66. Premature investments

If a large quantity of funds and efforts are put towards a project prematurely, such as electric cars or Artificial Intelligence, and it does not bear fruit, it can put a field on ice for a matter of decades, even after it becomes economically feasible. If people were informed in 1900 that nuclear weapons would be developed in 1941, and would threaten the safety of the world by the 1950s, they would likely spend tens or hundreds of millions building bomb shelters, trying to develop quick flying machines, anti-aircraft batteries, or aerospace technology to ameliorate the anticipated strategic risk. In all likelihood, this would cause expenditure fatigue, so that by the time nuclear weapons were actually developed, there would be a reluctance to invest in dealing with them that there would not have otherwise been.
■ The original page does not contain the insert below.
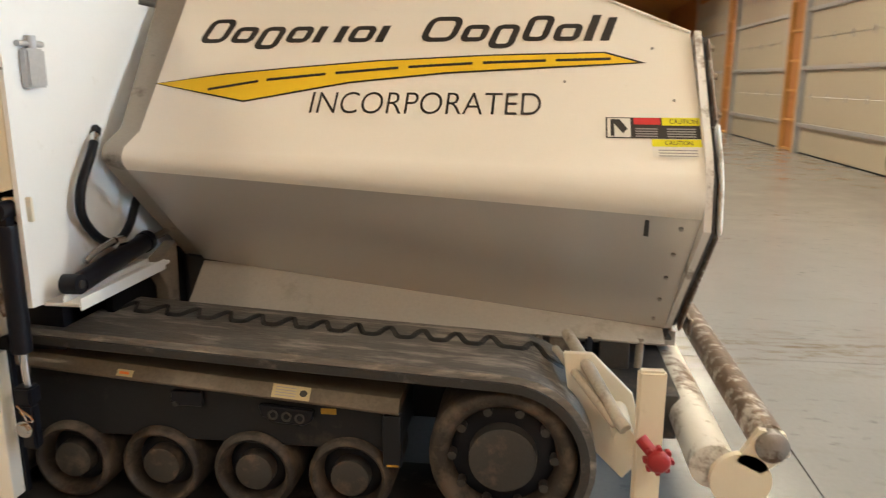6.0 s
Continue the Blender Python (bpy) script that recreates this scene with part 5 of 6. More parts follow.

Humans, and humanity, do not have the greatest attention span or planning capability, even when the world hangs in the balance. We need quick results and gratification to move forward on projects. According to some recently released information, in the 80s, the USSR got wind of an unmanned aerial vehicle, or drone, built by the United States, and spent a great deal of money and military research trying to come up with their own version, to no avail48. As a result of that program, by the time drones actually became cheaper and reliable, in the 00s, Russian military leaders were already exhausted with the idea, and lagged behind in their development accordingly. Timing can make a crucial psychological and economic difference which makes the difference between success and failure for a given technology or safeguard.